Francesco cambia il Catechismo: pena di morte inammissibile

La decisione del papa: una sanzione che contrasta l’inviolabilità e dignità della persona. L’impegno della Chiesa cattolica per la sua abolizione in tutto il mondo

Francesco cambia il Catechismo: pena di morte inammissibile

«La Chiesa insegna, alla luce del Vangelo, che “la pena di morte è inammissibile perché attenta all’inviolabilità e dignità della persona”, e si impegna con determinazione per la sua abolizione in tutto il mondo». È quanto si legge nella nuova redazione del n. 2267 del Catechismo della Chiesa cattolica, approvata da papa Francesco l’11 maggio scorso.

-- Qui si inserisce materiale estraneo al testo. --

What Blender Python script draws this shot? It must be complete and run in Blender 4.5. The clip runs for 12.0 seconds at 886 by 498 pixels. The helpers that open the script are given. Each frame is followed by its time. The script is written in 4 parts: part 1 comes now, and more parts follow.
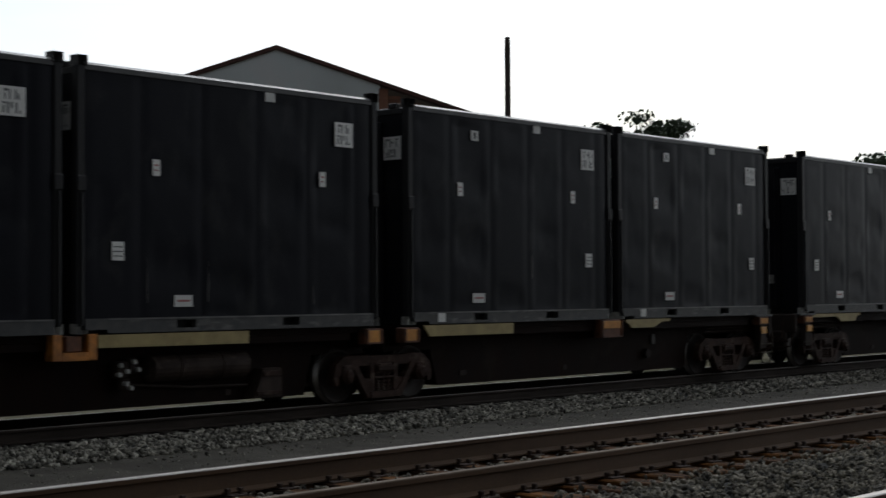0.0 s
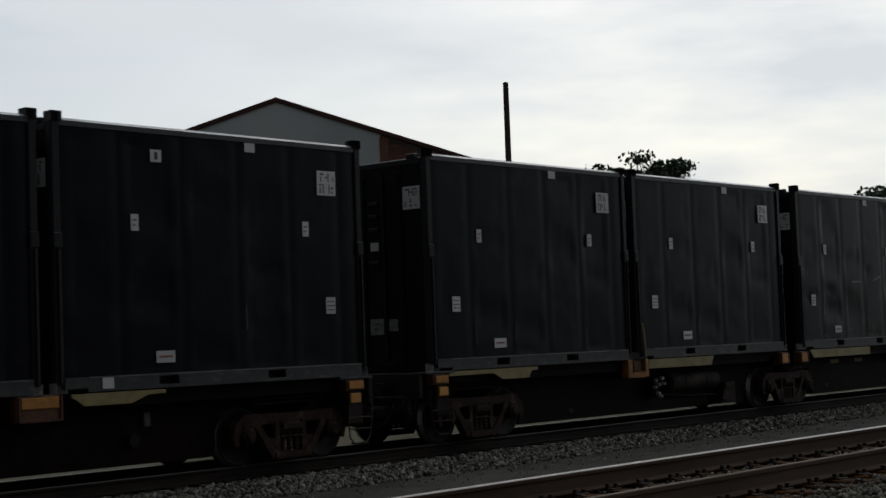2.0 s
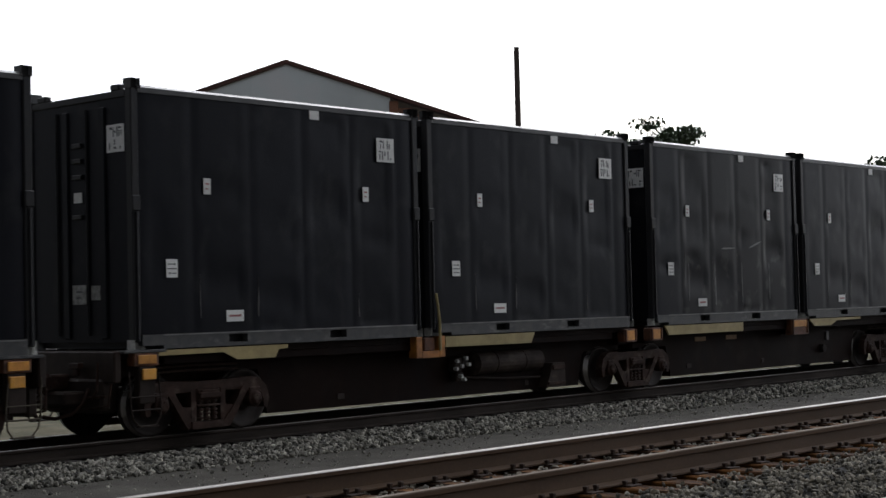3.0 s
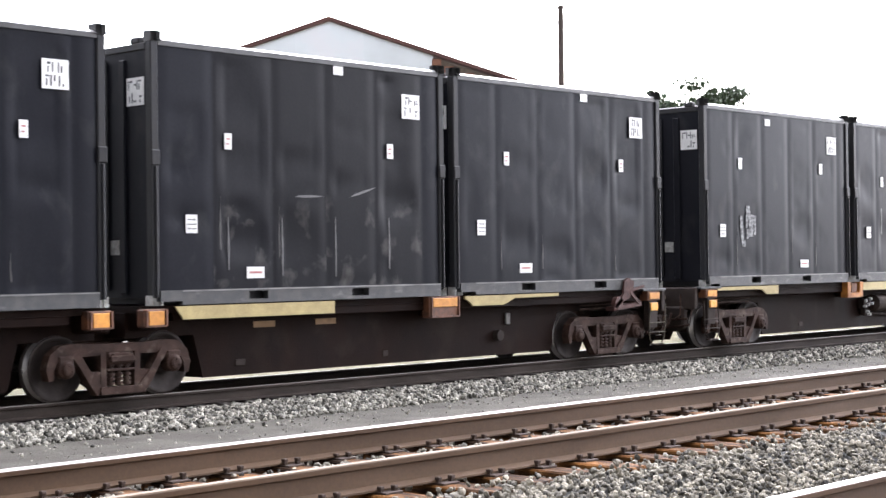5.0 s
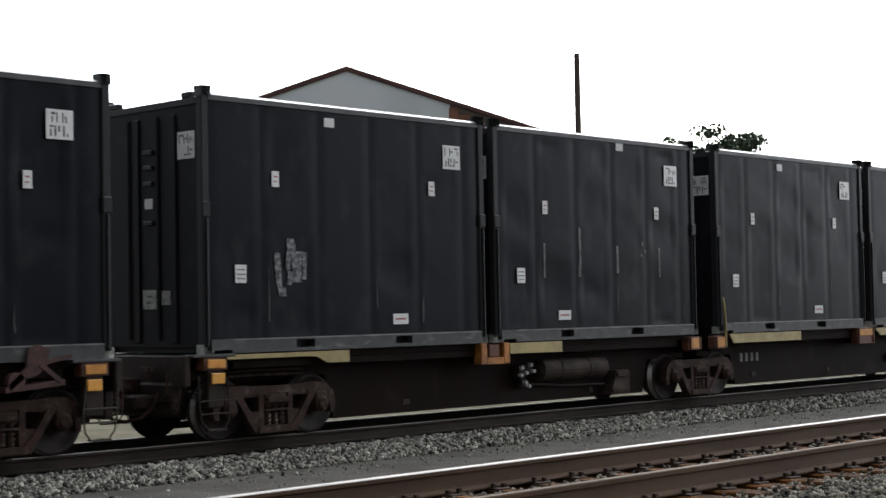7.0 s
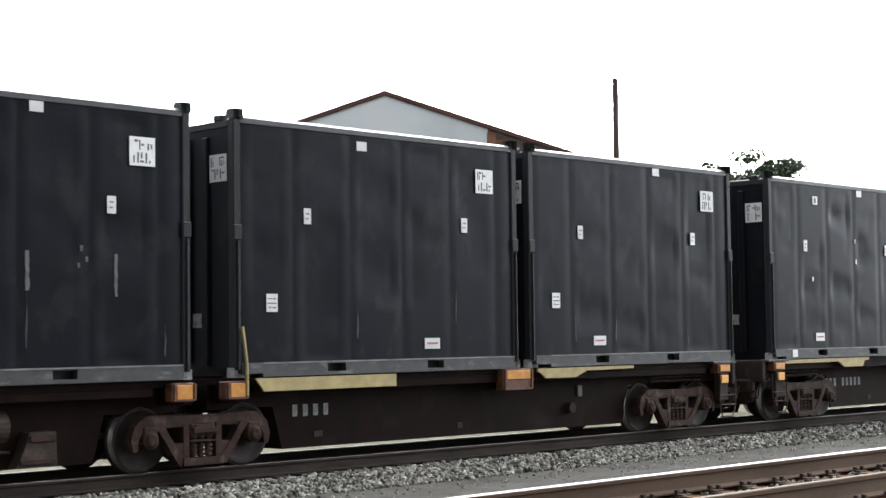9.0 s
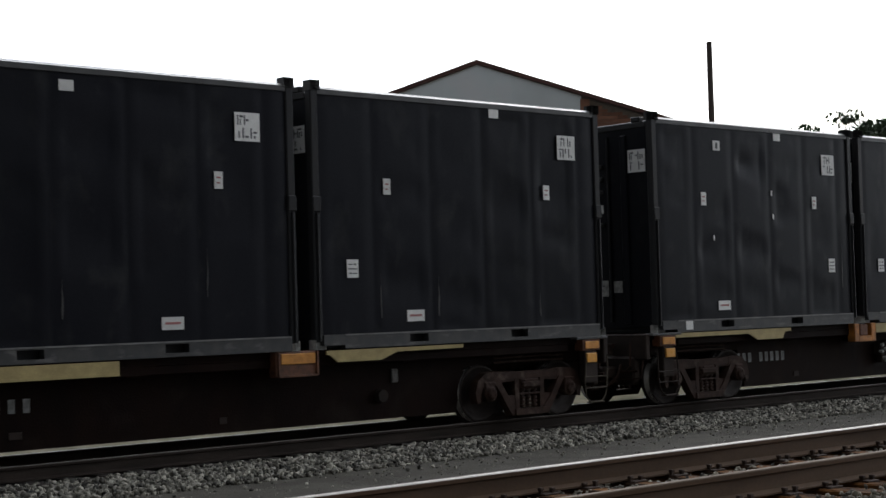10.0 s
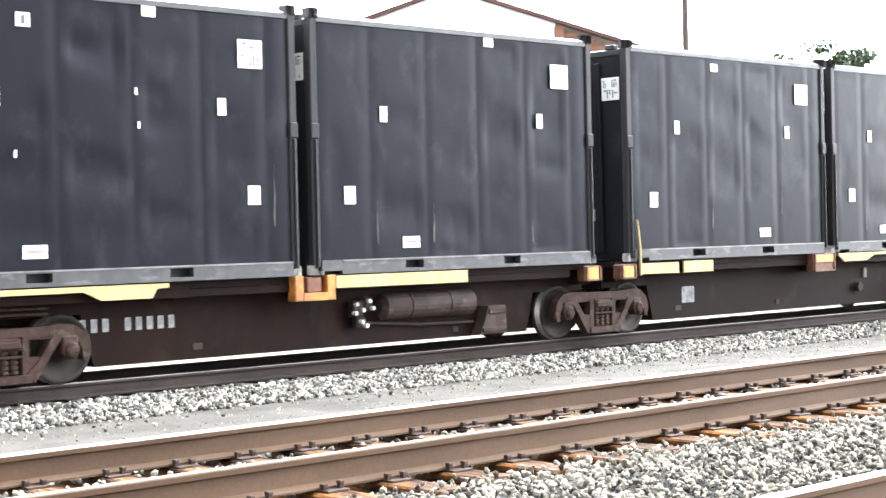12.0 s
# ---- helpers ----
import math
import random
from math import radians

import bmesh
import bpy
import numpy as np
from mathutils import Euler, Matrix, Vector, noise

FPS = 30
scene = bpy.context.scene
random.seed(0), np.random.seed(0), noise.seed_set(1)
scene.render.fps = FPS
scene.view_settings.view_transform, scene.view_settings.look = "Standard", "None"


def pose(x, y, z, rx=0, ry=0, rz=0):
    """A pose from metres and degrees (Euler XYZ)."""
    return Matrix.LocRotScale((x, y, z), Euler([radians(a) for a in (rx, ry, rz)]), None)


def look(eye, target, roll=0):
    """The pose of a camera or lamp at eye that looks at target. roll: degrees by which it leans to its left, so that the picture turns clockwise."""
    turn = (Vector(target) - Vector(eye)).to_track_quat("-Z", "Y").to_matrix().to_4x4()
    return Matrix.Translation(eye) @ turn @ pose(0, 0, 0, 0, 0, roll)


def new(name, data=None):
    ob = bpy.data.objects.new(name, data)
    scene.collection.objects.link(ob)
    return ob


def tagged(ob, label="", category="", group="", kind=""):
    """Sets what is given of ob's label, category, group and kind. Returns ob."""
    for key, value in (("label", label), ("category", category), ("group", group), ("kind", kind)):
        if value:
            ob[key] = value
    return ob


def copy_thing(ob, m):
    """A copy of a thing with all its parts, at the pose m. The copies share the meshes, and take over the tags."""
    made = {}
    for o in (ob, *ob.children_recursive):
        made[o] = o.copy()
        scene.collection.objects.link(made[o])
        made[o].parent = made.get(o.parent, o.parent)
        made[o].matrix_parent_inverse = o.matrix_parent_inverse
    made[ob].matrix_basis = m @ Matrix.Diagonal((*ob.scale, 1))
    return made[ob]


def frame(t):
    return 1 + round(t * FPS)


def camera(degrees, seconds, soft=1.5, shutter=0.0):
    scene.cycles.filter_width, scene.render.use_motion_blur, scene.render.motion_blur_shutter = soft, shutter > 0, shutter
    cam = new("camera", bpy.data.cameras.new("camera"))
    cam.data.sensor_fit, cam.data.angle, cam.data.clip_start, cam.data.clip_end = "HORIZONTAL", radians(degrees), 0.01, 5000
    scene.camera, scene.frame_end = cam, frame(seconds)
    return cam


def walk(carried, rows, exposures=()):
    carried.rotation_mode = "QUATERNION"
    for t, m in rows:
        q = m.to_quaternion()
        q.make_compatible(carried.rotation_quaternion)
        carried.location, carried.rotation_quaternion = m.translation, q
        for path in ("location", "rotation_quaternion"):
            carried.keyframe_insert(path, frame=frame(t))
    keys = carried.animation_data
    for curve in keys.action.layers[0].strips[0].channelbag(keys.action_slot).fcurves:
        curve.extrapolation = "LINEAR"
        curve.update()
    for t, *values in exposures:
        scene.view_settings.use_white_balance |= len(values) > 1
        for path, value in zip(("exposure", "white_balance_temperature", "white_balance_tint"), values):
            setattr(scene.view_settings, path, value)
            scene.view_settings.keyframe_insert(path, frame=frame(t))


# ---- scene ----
# camera: stands beside the tracks, held by hand; z = 0 is the top of the nearer rails
EYE_Z = 1.25
cam = camera(31.07, 12.0, soft=1.45, shutter=0.12)
# seconds, yaw, pitch, roll, train travel
PATH = [
    (0.0, -49.45, 1.55, 0.30, -0.087), (0.1, -50.65, 1.65, -0.66, 0.571), (0.2, -50.63, 1.54, -1.14, 1.228), (0.3, -51.30, 1.02, -1.38, 1.886),
    (0.4, -50.53, 1.10, -1.65, 2.543), (0.5, -50.17, 0.80, -1.83, 3.201), (0.6, -49.13, 1.10, -1.51, 3.897), (0.7, -48.44, 2.53, -1.17, 4.593),
    (0.8, -46.76, 1.66, -0.51, 5.288), (0.9, -46.85, 1.83, 0.19, 5.984), (1.0, -47.19, 2.07, 0.76, 6.680), (1.1, -47.75, 2.07, 0.60, 7.303),
    (1.2, -48.38, 2.34, 0.35, 7.926), (1.3, -49.03, 2.64, 0.36, 8.549), (1.4, -48.42, 2.77, 1.08, 9.172), (1.5, -48.49, 2.85, 2.10, 9.795),
    (1.7, -48.86, 3.62, 1.85, 11.123), (2.0, -49.22, 3.23, 2.09, 13.115), (2.2, -49.85, 3.43, 1.21, 14.373), (2.5, -50.06, 2.66, 0.82, 16.261),
    (2.7, -49.42, 2.39, 1.17, 17.490), (4.3, -48.35, 0.42, 1.24, 28.194), (4.5, -48.42, 0.61, 1.75, 29.320), (4.7, -47.99, 1.10, 2.01, 30.645),
    (4.8, -47.82, 1.16, 1.86, 31.308), (5.0, -47.49, 0.50, 0.68, 32.633), (5.2, -47.32, 0.87, 0.48, 33.879), (5.3, -47.17, 0.91, 0.39, 34.502),
    (5.5, -47.26, 1.02, 0.40, 35.748), (5.7, -47.21, 1.60, 0.14, 37.095), (5.8, -46.86, 1.54, -0.14, 37.769), (6.0, -47.10, 1.60, -0.33, 39.116),
    (6.2, -46.93, 1.86, -0.16, 40.370), (6.3, -46.78, 2.20, -0.17, 40.998), (6.5, -46.65, 2.53, -0.10, 42.252), (6.7, -46.58, 2.50, 0.56, 43.600),
    (6.8, -46.62, 2.45, 0.92, 44.273), (7.0, -46.83, 2.24, 1.07, 45.621), (7.2, -46.88, 1.57, 1.01, 46.970), (8.8, -46.58, 1.87, 0.63, 57.126),
    (8.9, -46.49, 3.12, 0.48, 57.818), (9.0, -45.50, 3.14, 0.71, 58.510), (9.1, -45.41, 3.48, 1.39, 59.138), (9.2, -44.80, 2.99, 2.03, 59.766),
    (9.3, -44.13, 3.30, 2.07, 60.393), (9.4, -43.69, 3.50, 1.76, 61.021), (9.5, -43.38, 3.18, 1.51, 61.649), (9.7, -42.65, 3.16, 1.54, 62.985),
    (9.8, -42.26, 2.98, 1.55, 63.653), (10.0, -42.03, 2.10, 1.65, 64.989), (10.2, -41.54, 1.74, 2.14, 66.233), (10.3, -41.41, 1.78, 2.24, 66.856),
    (10.5, -41.87, 1.90, 1.85, 68.100), (10.7, -42.51, 1.44, 1.56, 69.459), (10.8, -42.56, 1.07, 1.46, 70.138), (11.0, -42.53, 0.32, 1.77, 71.497),
    (11.2, -42.76, 0.43, 1.30, 72.690), (11.5, -42.92, -0.40, 1.47, 74.480), (12.0, -43.02, -0.54, 1.32, 77.900)]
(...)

«Per molto tempo il ricorso alla pena di morte da parte della legittima autorità, dopo un processo regolare, fu ritenuta una risposta adeguata alla gravità di alcuni delitti e un mezzo accettabile, anche se estremo, per la tutela del bene comune – si legge nel rescritto diffuso dalla sala stampa – Oggi è sempre più viva la consapevolezza che la dignità della persona non viene perduta neanche dopo aver commesso crimini gravissimi. Inoltre, si è diffusa una nuova comprensione del senso delle sanzioni penali da parte dello Stato. Infine, sono stati messi a punto sistemi di detenzione più efficaci, che garantiscono la doverosa difesa dei cittadini, ma, allo stesso tempo, non tolgono al reo in modo definitivo la possibilità di redimersi».

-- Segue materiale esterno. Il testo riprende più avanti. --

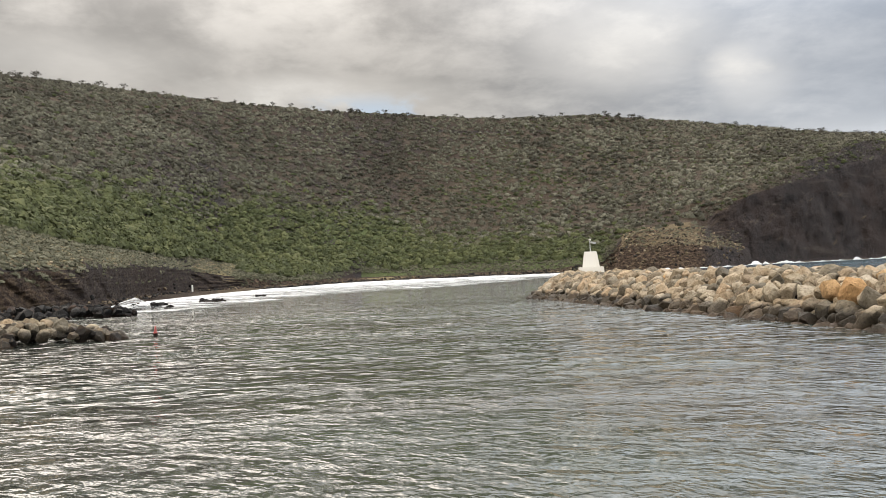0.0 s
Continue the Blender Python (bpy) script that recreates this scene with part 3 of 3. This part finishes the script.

La nuova formulazione del n. 2267 del Catechismo, spiega il competente dicastero pontificio, «esprime un autentico sviluppo della dottrina, che non è in contraddizione con gli insegnamenti anteriori del magistero, i quali possono spiegarsi alla luce della responsabilità primaria dell’autorità pubblica di tutelare il bene comune, in un contesto sociale in cui le sanzioni penali si comprendevano diversamente e avvenivano in un ambiente in cui era più difficile garantire che il criminale non potesse reiterare il suo crimine».

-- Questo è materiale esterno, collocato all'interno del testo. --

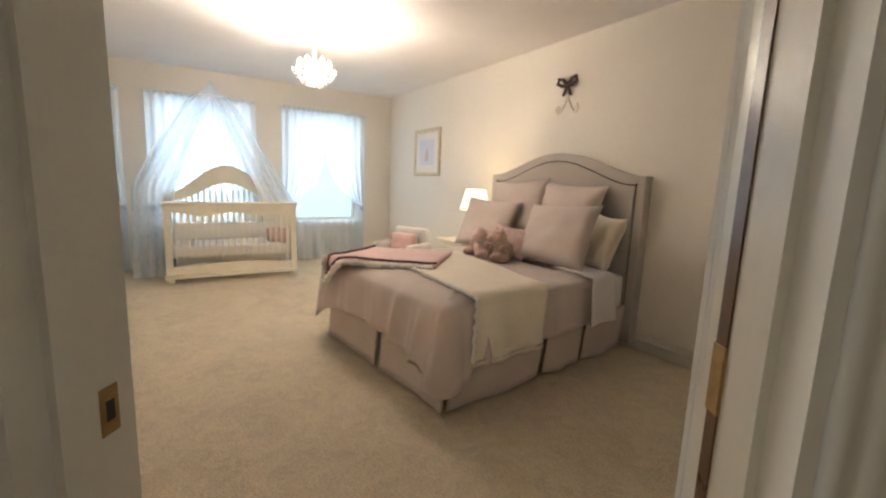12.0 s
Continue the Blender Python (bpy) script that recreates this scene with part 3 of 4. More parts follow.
rings(hm, [[Vector((sx + a, y + b * cy, z + b * cz)) for a, b in ((0.034, -0.030), (0.034, 0.030), (0.030, 0.034), (-0.030, 0.034), (-0.034, 0.030), (-0.034, -0.030), (-0.030, -0.034), (0.030, -0.034))]
           for y, z, cy, cz in ((4.76, 1.062, 1, 0), (4.76, 0.675, 1, -0.5), (3.50, -0.25, 0.6, -0.8))])
part("handrail", hm, RAIL, st, "dark polished wood handrail")
BALS = baluster_mesh(0.62)
for i in range(8):
    y = 4.64 - 0.15 * i
    shared("baluster", BALS, st, pose(sx, y, -0.0 - 0.735 * (4.76 - y)))
newel(st, pose(sx - 0.03, 3.45, 0), -0.13, -1.75)

# ---- hall: wall art, switches, ceiling fittings ----


def curl(c, r0, r1, a0, a1, n=18):
    """A flat scroll round c, from angle a0 to a1, radius r0 to r1."""
    return [(c[0] + (r0 + (r1 - r0) * i / n) * math.cos(radians(a0 + (a1 - a0) * i / n)), c[1] + (r0 + (r1 - r0) * i / n) * math.sin(radians(a0 + (a1 - a0) * i / n))) for i in range(n + 1)]


def leaf_shape(bm, c, a, s):
    """A small beaten three-lobed leaf, bulging from the plane."""
    m = Matrix.Translation((c[0], -0.012, c[1])) @ Matrix.Rotation(-radians(a), 4, "Y")
    n = 26
    loops = []
    for k, y in ((0.25, -0.011), (0.65, -0.009), (1.0, 0.0)):
        lp = []
        for i in range(n):
            th = 6.2832 * i / n
            r = s * k * (0.52 + 0.40 * abs(math.cos(1.5 * th)) ** 0.8 + 0.10 * math.sin(th * 2 + 1))
            lp.append(m @ Vector((0.80 * r * math.sin(th + 0.35 * k), y - 0.006 * math.cos(th) * k, 1.15 * r * math.cos(th + 0.35 * k))))
        loops.append(lp)
    loops.append([m @ Vector((0, 0.004, 0)) + (p - m @ Vector((0, 0, 0))) * 0.5 for p in loops[-1]])
    rings(bm, loops, True, True)


def wall_art(m):
    """Square scrolled-iron panel held by clips in a heavy dark moulded frame; 0.80 wide, 0.63 high."""
    W, H = 0.80, 0.63
    ob = thing("wall_art", m, "scrolled bronze iron panel in a heavy dark wooden frame", "wall art", "framed iron wall art")
    prof = [(0, 0.004), (0, 0.018), (0.008, 0.027), (0.030, 0.032), (0.050, 0.025), (0.060, 0.022), (0.068, 0.016), (0.072, 0.010), (0.072, 0.004)]
    loops = []
    for sx_, sz in ((-1, -1), (1, -1), (1, 1), (-1, 1), (-1, -1)):
        loops.append([Vector((sx_ * (W / 2 - a), -b, H / 2 + sz * (H / 2 - a))) for a, b in prof])
    part("frame", rings(bmesh.new(), loops, True, False), FRAME, ob, "dark stained moulded frame")
    a, b, g = W / 2 - 0.105, H / 2 - 0.105, -0.014
    im = bmesh.new()
    for (x0, z0), (x1, z1) in (((-a, -b), (a, -b)), ((a, -b), (a, b)), ((a, b), (-a, b)), ((-a, b), (-a, -b))):
        box(im, min(x0, x1) - 0.005, g - 0.005, H / 2 + min(z0, z1) - 0.005, max(x0, x1) + 0.005, g + 0.005, H / 2 + max(z0, z1) + 0.005)
    part("inner_frame", im, IRON, ob)
    for x, z in ((-0.17, b), (0.17, b), (-0.17, -b), (0.17, -b)):
        part("clip", bx(x - 0.012, g - 0.006, H / 2 + (z if z > 0 else z - 0.04), x + 0.012, g + 0.006, H / 2 + (z + 0.04 if z > 0 else z)), IRON, ob)
    for x in (-a, a):
        part("clip", bx(x if x > 0 else x - 0.04, g - 0.006, H / 2 - 0.012, x + 0.04 if x > 0 else x, g + 0.006, H / 2 + 0.012), IRON, ob)
    for qx in (-1, 1):
        for qz in (-1, 1):
            sm = bmesh.new()
            # two stems out of the middle, each ending in a leaf
            for k, (pts, tip, ang) in enumerate((([(0, 0), (0.06, 0.03), (0.15, 0.05), (0.235, 0.10), (0.262, 0.155), (0.225, 0.195), (0.185, 0.175)], (0.178, 0.160), 30),
                                                 ([(0, 0), (0.02, 0.05), (0.03, 0.12), (0.06, 0.18), (0.105, 0.195), (0.135, 0.15), (0.125, 0.10)], (0.118, 0.085), 60),
                                                 ([(0, 0), (-0.004, 0.03), (0.012, 0.055), (0.03, 0.05), (0.028, 0.035)], None, 0))):
                tube(sm, [(qx * x, g, H / 2 + qz * z) for x, z in [(p.x, p.y) for p in spline([(x, z, 0) for x, z in pts], 5)]], 0.0044, 6)
                if tip:
                    leaf_shape(sm, (qx * tip[0], H / 2 + qz * tip[1]), ang * qx * qz, 0.042)
            part("scroll", sm, IRON, ob)
    ros = part("rosette", lathe(bmesh.new(), [(0.012, 0), (0.011, 0.010), (0.001, 0.016)], 10, Matrix.Translation((0, g - 0.004, H / 2)) @ pose(0, 0, 0, 90)), IRON, ob)
    for i in range(3):
        for j in range(6):
            an, r = 60 * j + 25 * i, 0.035 - 0.010 * i
            pm = bmesh.new()
            leaf_shape(pm, (r * math.cos(radians(an)), H / 2 + r * math.sin(radians(an))), an - 90, 0.024 - 0.004 * i)
            for v in pm.verts:
                v.co.y -= 0.010
            part("petal", pm, IRON, ros)
    return ob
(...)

Era stato lo stesso papa Francesco che, nel discorso in occasione del venticinquesimo anniversario della pubblicazione della costituzione apostolica Fidei depositum, con la quale Giovanni Paolo II promulgava il Catechismo della Chiesa cattolica, aveva chiesto «che fosse riformulato l’insegnamento sulla pena di morte, in modo da raccogliere meglio lo sviluppo della dottrina avvenuto su questo punto negli ultimi tempi», a partire dalla «coscienza sempre più chiara nella Chiesa del rispetto dovuto a ogni vita umana». In questo sviluppo, sottolinea il dicastero vaticano, «è di grande importanza l’insegnamento della lettera enciclica Evangelium vitae di Giovanni Paolo II», dove il papa polacco annoverava tra i segni di speranza di una nuova civiltà della vita «la sempre più diffusa avversione dell’opinione pubblica alla pena di morte anche solo come strumento di “legittima difesa” sociale, in considerazione delle possibilità di cui dispone una moderna società di reprimere efficacemente il crimine in modi che, mentre rendono inoffensivo colui che l’ha commesso, non gli tolgono definitivamente la possibilità di redimersi».

Giovanni Paolo II è intervenuto anche in altre occasioni, appellandosi sia al rispetto della dignità della persona sia ai mezzi che possiede la società per difendersi. La spinta a impegnarsi per l’abolizione della pena di morte è continuata poi con i pontefici successivi. Benedetto XVI richiamava «l’attenzione dei responsabili della società sulla necessità di fare tutto il possibile per giungere all’eliminazione della pena capitale» e successivamente auspicava a un gruppo di fedeli che «le vostre deliberazioni possano incoraggiare le iniziative politiche e legislative, promosse in un numero crescente di Paesi, per eliminare la pena di morte e continuare i progressi sostanziali realizzati per adeguare il diritto penale sia alle esigenze della dignità umana dei prigionieri che all’effettivo mantenimento dell’ordine pubblico».

In questa stessa prospettiva papa Francesco ha ribadito che «oggigiorno la pena di morte è inammissibile, per quanto grave sia stato il delitto del condannato». Essa infatti, quali che siano le modalità dell’esecuzione, «implica un trattamento crudele, disumano e degradante». Va inoltre rifiutata «a motivo della difettosa selettività del sistema penale e di fronte alla possibilità dell’errore giudiziario».